キーボードを入れたらという達郎のつっこみはすごくわかる。私もサンボの曲を聴いていて一度ならず思った。特にスローなメロー系の曲なんかだと。それに対してロリンズ持ち出す山口には驚きである。ピアノレスのロリンズというところに山口がかなりジャズを聞き込んでいるんだなと感じる。そして3ピースのユニットに対する強い思い入れがあるのだなとも思った。
音楽好きの二人がかみあっていくのは音楽への強い思い入れの波長があっているからなんだろうなと思う。音への思い入れといえばこんな件がある。

山口 それで達郎さんは何を勝ちだと?自分の満足?
山下 勝ち負けは人が決めること。あとは、自分が顧客(カスタマー)でいてほしい人達の観念(イデア)に向けて発信したものを、その人達がいいと思ってくれること。
山口 僕は、自分の満足だけとは言えない。ここから先は自分でもぼやけて見えないですけど、こんな欲深い僕でも、音楽でちょっとでもリストカットしてる子の手首の傷がなくなればいいとか・・・・・。

ここには長い音楽との、あるいは音楽を巡る社会との格闘の中で到達した達郎の達観めいた部分と今まさしく七転八倒して苦闘している山口の若さ、その中でも音楽への信頼、信仰の吐露が対比されている。山口はまだまだ若く、青臭いのだ。その一生懸命さや音楽への真摯な態度がサンボマスターの音楽そのものの魅力なのだとも思う。
最後に奥田民生との章で奥田がサンボマスターを評した一言がまさに言いえて妙という感じでいい。
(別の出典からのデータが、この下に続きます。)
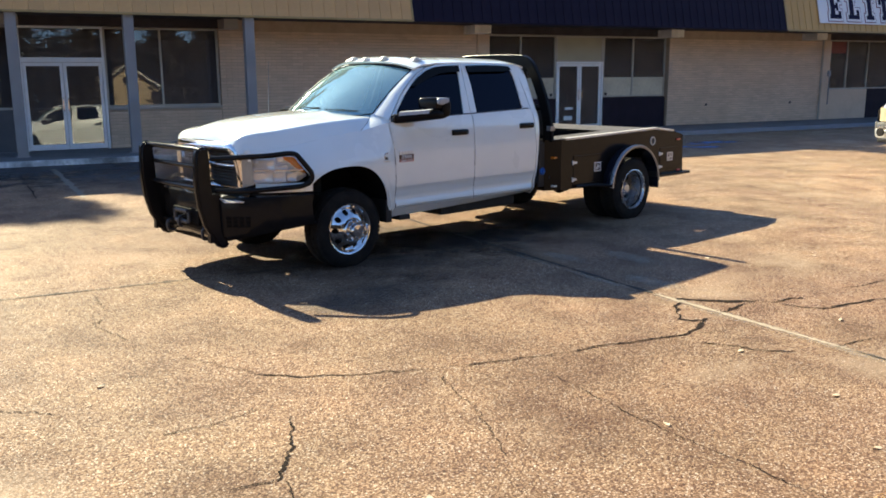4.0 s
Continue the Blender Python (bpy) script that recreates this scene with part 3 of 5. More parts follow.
# middle shop
for u0, u1, mull in ((12.72, 15.20, [13.90]), (17.05, 19.66, [18.28])):
    window(u0, u1, 1.04, 2.97, mull, M["frame_tan"], 0.14)
    us = [u0, *mull, u1]
    for a, b in zip(us, us[1:]):
        part("window_film", boxed(a + 0.03, b - 0.03, 0.125, 0.131, 1.07, 1.67), M["blind"], shop, "cream film on the lower window")
    part("spandrel_panel", boxed(u0, u1, 0.06, 0.2, 0.03, 1.02), M["panel_navy"], shop, "dark navy panel under the shop window")
double_door(15.21, 17.04, ZF, 2.17, M["frame"], 0.12)
window(15.21, 17.04, 2.17, 2.97, [], M["frame_tan"], 0.14)
part("transom_panel", boxed(15.26, 16.99, 0.115, 0.121, 2.22, 2.92), M["board"], shop, "cream board in the transom")
part("notice", boxed(15.60, 15.90, 0.111, 0.114, 0.66, 0.74), M["paper"], shop)
part("notice", boxed(15.56, 15.88, 0.111, 0.114, 0.33, 0.46), M["paper"], shop)
for u in (15.05, 17.2):
    part("alarm_plate", lathe(bmesh.new(), [(0.0, -0.01), (0.05, -0.01), (0.05, 0.0)], 14, "y", (u, 0.115, 1.14)), M["panel_navy"], shop)
# right shop
window(27.66, 31.2, 1.16, 2.99, [28.68, 29.88], M["frame_tan"])
part("spandrel_wall", boxed(27.62, 29.9, 0.02, 0.2, 0.03, 1.15), M["plaster"], shop)
part("spandrel_panel", boxed(29.9, 31.2, 0.04, 0.2, 0.03, 1.15), M["panel_navy"], shop)
double_door(31.22, 33.05, ZF, 2.25, M["frame"], bars_at=(1.10, 1.50))
window(31.22, 33.05, 2.25, 2.97, [], M["frame"])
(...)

奥田 まず小太りのミュージシャンがフロントのロックバンドで、メガネかけてて、ちょっとコードがこ洒落てると(笑)。そういう印象じゃない、最初は。で、歌はソウルフルだと。「何これ?」っていうね。そういいうインパクトがやっぱりあるよね。

 まさしくその通りだと思う。小太りのミュージシャンの汗臭いがなりたて、それでいてコード洒落ていて、単なるロック&ロールだけでなく、ソウルやリズム&ブルース、ジャズテイストなものまで取り込んだ音のコラージュ。日本語をリズムに載せるための様々な苦闘が伺える歌詞。1枚アルバムを聴いてみると実際
「何これ?」という思いにかられるわけだ。
しかし五十の坂を越えてもまだこの手の音が聴けるのだから、まだまだ自分の感性みたいな部分もけっして老いさらばえた訳でもないのだろうなと思う部分もある。それはそれで嬉しくもあり、反面我ながら呆れるところでもあるわけだ。
ちなみに勢いでサンボのアルバムはすべて揃えてしまったのである。それが高々三日間のことである。